__WRITTEN EXERCISE__
In the listing below, find the line that contains "for key, value" and the line that contains "keys = carried.animation_data". Quote both and every line between them, exactly, and nothing more.

__SOURCE DATA__
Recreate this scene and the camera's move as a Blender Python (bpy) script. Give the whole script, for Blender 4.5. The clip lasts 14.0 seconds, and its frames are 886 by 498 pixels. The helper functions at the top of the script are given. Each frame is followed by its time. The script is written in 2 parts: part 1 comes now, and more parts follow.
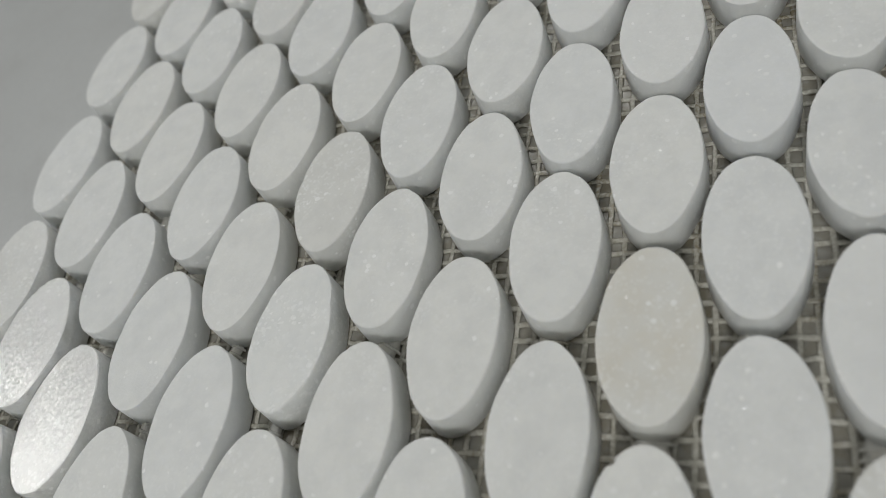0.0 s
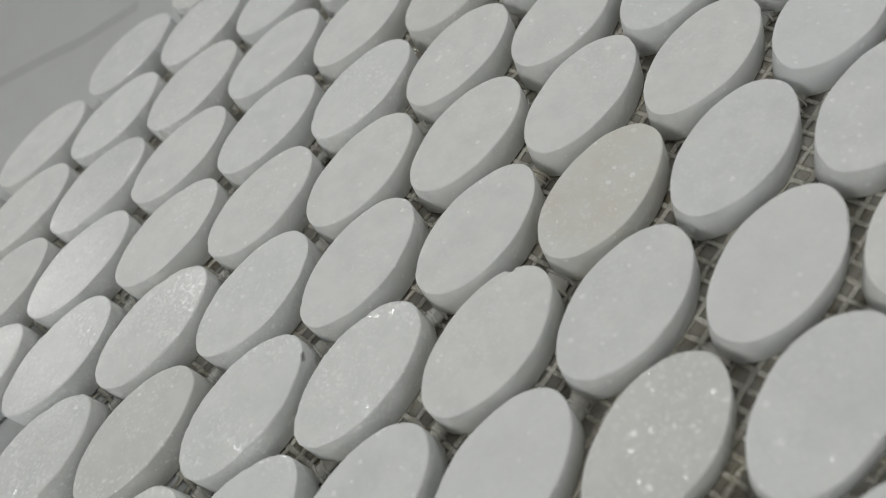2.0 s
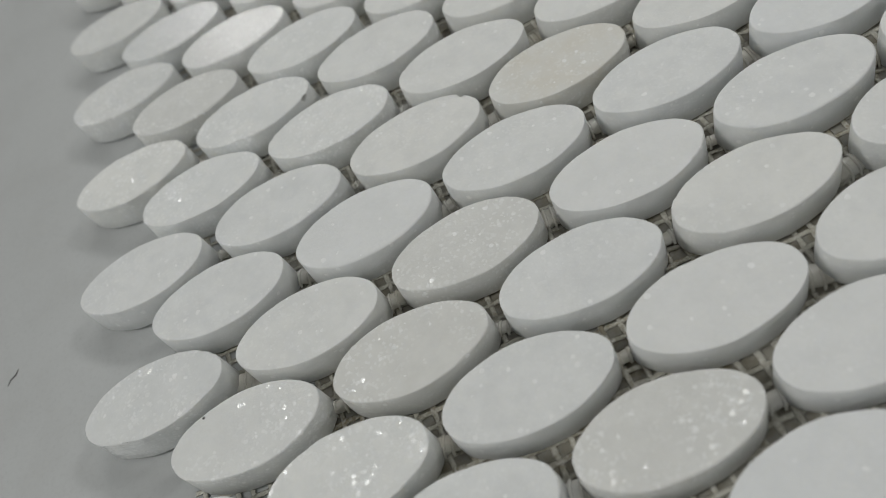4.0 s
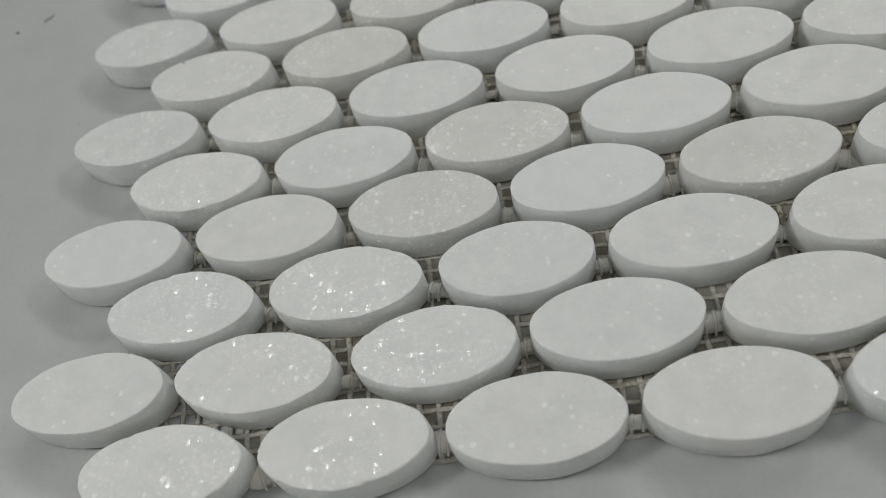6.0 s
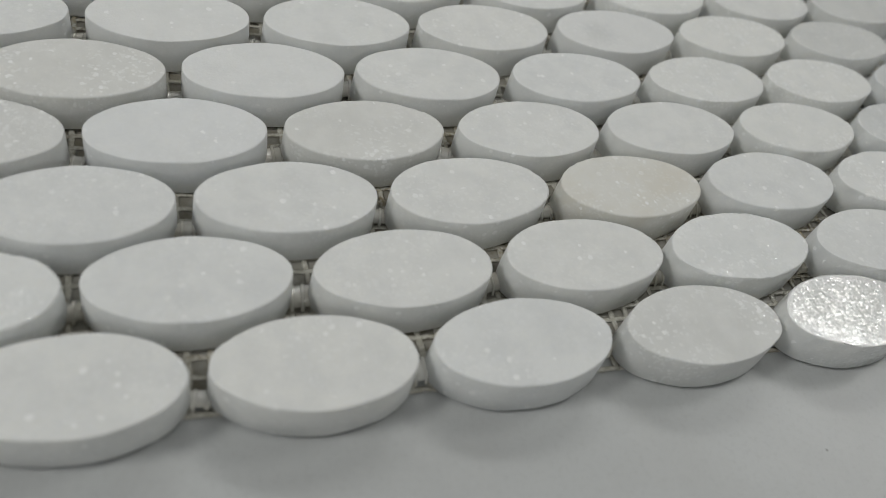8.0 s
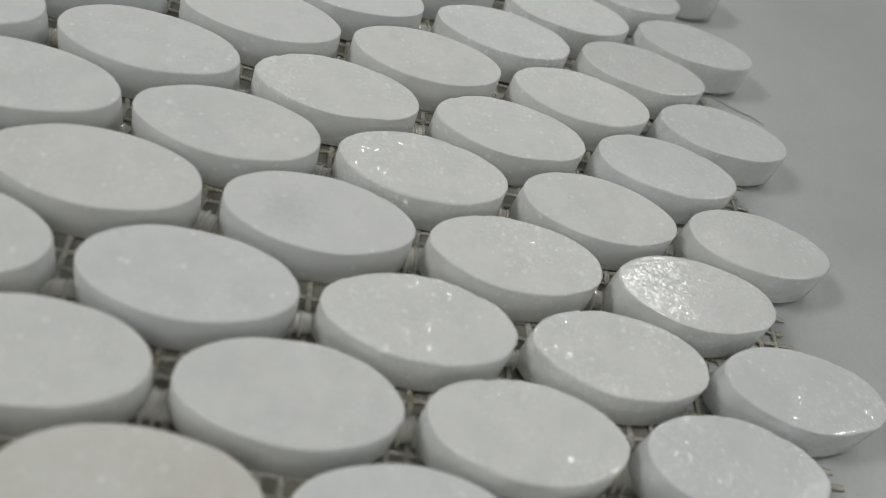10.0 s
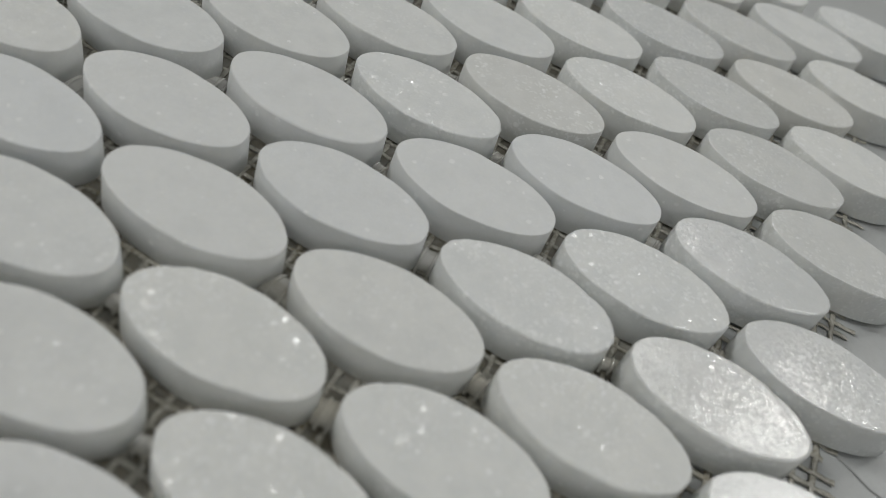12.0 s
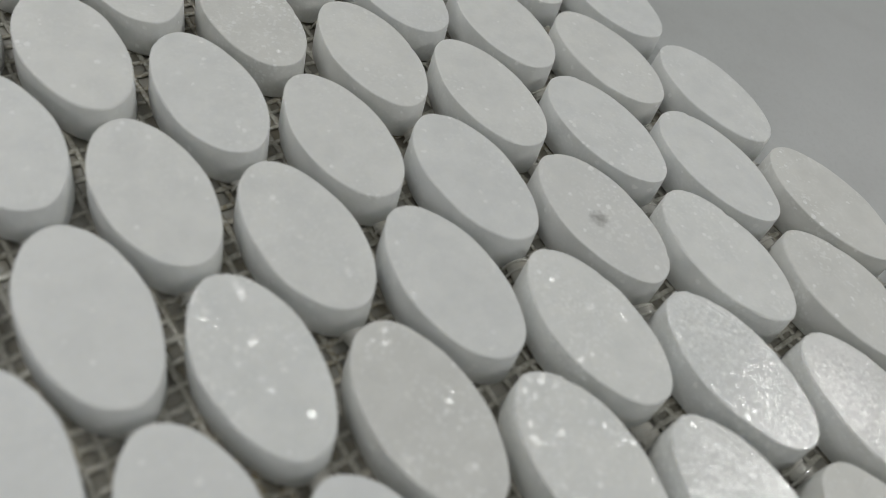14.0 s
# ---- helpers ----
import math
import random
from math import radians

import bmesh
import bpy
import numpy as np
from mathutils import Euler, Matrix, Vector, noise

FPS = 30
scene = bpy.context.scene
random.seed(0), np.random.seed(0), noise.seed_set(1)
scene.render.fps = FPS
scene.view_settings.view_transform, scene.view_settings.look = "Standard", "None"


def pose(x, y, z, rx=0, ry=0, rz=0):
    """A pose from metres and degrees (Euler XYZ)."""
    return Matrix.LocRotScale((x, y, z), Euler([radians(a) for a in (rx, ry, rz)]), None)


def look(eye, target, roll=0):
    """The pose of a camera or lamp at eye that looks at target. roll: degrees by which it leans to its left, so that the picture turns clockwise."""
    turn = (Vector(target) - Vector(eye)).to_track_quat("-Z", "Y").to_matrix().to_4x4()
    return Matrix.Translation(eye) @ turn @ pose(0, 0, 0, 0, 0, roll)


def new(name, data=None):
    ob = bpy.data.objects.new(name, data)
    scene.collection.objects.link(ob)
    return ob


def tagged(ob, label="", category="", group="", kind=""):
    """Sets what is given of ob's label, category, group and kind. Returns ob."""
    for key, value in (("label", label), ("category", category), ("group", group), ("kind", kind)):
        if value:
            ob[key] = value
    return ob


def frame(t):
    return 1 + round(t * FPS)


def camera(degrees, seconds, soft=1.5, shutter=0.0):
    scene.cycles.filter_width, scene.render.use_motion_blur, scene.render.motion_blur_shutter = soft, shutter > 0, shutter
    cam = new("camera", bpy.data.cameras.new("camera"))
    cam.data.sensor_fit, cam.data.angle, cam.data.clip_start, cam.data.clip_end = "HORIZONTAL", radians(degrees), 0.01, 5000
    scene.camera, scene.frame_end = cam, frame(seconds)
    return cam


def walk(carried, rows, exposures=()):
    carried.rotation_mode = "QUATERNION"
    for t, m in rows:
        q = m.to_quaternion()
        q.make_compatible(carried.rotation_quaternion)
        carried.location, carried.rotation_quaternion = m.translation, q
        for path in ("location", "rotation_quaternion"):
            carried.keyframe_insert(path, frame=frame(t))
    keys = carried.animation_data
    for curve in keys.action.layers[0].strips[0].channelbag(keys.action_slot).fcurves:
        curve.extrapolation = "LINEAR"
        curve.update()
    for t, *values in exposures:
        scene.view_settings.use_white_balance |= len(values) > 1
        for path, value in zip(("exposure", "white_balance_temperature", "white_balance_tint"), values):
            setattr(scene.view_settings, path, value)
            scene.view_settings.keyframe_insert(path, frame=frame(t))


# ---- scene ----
import itertools

TAU = 2 * math.pi

# ---- camera ----
cam = camera(56.60, 14.0, soft=0.85)
cam.data.dof.use_dof = True
cam.data.dof.focus_distance = 0.158
cam.data.dof.aperture_fstop = 15.0
walk(cam, [
    (0.0, pose(0.02375, 0.12535, 0.12168, 35.13, 20.53, -79.88)),
    (0.5, pose(0.02207, 0.11282, 0.12430, 33.73, 20.11, -72.40)),
    (1.0, pose(0.02062, 0.10074, 0.12152, 33.88, 21.30, -64.99)),
    (1.5, pose(0.02106, 0.08853, 0.12170, 34.18, 21.04, -57.23)),
    (2.0, pose(0.02538, 0.07586, 0.12250, 34.16, 21.21, -49.50)),
    (2.2, pose(0.02604, 0.07105, 0.12219, 34.42, 21.14, -46.54)),
    (4.3, pose(0.06561, 0.00750, 0.13165, 34.00, 18.30, -14.31)),
    (4.5, pose(0.07101, 0.00035, 0.13332, 33.88, 17.59, -11.25)),
    (5.0, pose(0.08035, -0.01723, 0.13562, 33.54, 16.00, -4.95)),
    (5.5, pose(0.07630, -0.03589, 0.13571, 33.56, 13.69, -4.30)),
    (6.0, pose(0.07072, -0.05236, 0.13852, 33.45, 10.11, -3.85)),
    (6.5, pose(0.06000, -0.06407, 0.14291, 34.38, 4.49, -3.99)),
    (7.0, pose(0.05599, -0.06687, 0.13610, 36.84, -4.56, -7.22)),
    (7.5, pose(0.06805, -0.06293, 0.12672, 38.50, -10.10, -11.12)),
    (8.0, pose(0.07860, -0.06047, 0.11163, 39.80, -13.04, -14.50)),
    (8.5, pose(0.09388, -0.05123, 0.10167, 40.50, -15.36, -17.19)),
    (9.0, pose(0.11774, -0.04114, 0.10170, 40.36, -16.57, -17.32)),
    (9.2, pose(0.13472, -0.03435, 0.10334, 40.50, -16.69, -13.71)),
    (11.3, pose(0.19587, 0.03124, 0.10286, 40.55, -16.22, 15.19)),
    (11.5, pose(0.20156, 0.03786, 0.10262, 40.62, -15.99, 17.99)),
    (12.0, pose(0.21330, 0.05665, 0.10274, 40.79, -15.62, 24.85)),
    (12.5, pose(0.22320, 0.07652, 0.10460, 40.67, -15.40, 32.08)),
    (13.0, pose(0.23224, 0.09897, 0.10472, 40.29, -15.58, 39.19)),
    (13.2, pose(0.23464, 0.10840, 0.10435, 40.02, -15.11, 42.00)),
    (13.5, pose(0.23479, 0.12254, 0.10463, 39.46, -15.41, 46.92)),
    (14.0, pose(0.23015, 0.14627, 0.10414, 39.01, -13.85, 55.12)),
], exposures=[(0.0, -0.05), (2.0, -0.12), (5.0, -0.06), (9.0, -0.04), (11.5, -0.15), (14.0, -0.09)])

# ---- light ----
world = bpy.data.worlds.new("room_air")
scene.world = world
world.use_nodes = True
world.node_tree.nodes["Background"].inputs[0].default_value = (0.9, 0.95, 1.0, 1)
world.node_tree.nodes["Background"].inputs[1].default_value = 0.03


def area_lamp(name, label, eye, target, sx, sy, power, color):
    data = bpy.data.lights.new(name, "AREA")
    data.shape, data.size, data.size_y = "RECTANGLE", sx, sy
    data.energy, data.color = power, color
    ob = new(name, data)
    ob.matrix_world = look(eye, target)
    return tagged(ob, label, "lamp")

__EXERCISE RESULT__
    for key, value in (("label", label), ("category", category), ("group", group), ("kind", kind)):
        if value:
            ob[key] = value
    return ob


def frame(t):
    return 1 + round(t * FPS)


def camera(degrees, seconds, soft=1.5, shutter=0.0):
    scene.cycles.filter_width, scene.render.use_motion_blur, scene.render.motion_blur_shutter = soft, shutter > 0, shutter
    cam = new("camera", bpy.data.cameras.new("camera"))
    cam.data.sensor_fit, cam.data.angle, cam.data.clip_start, cam.data.clip_end = "HORIZONTAL", radians(degrees), 0.01, 5000
    scene.camera, scene.frame_end = cam, frame(seconds)
    return cam


def walk(carried, rows, exposures=()):
    carried.rotation_mode = "QUATERNION"
    for t, m in rows:
        q = m.to_quaternion()
        q.make_compatible(carried.rotation_quaternion)
        carried.location, carried.rotation_quaternion = m.translation, q
        for path in ("location", "rotation_quaternion"):
            carried.keyframe_insert(path, frame=frame(t))
    keys = carried.animation_data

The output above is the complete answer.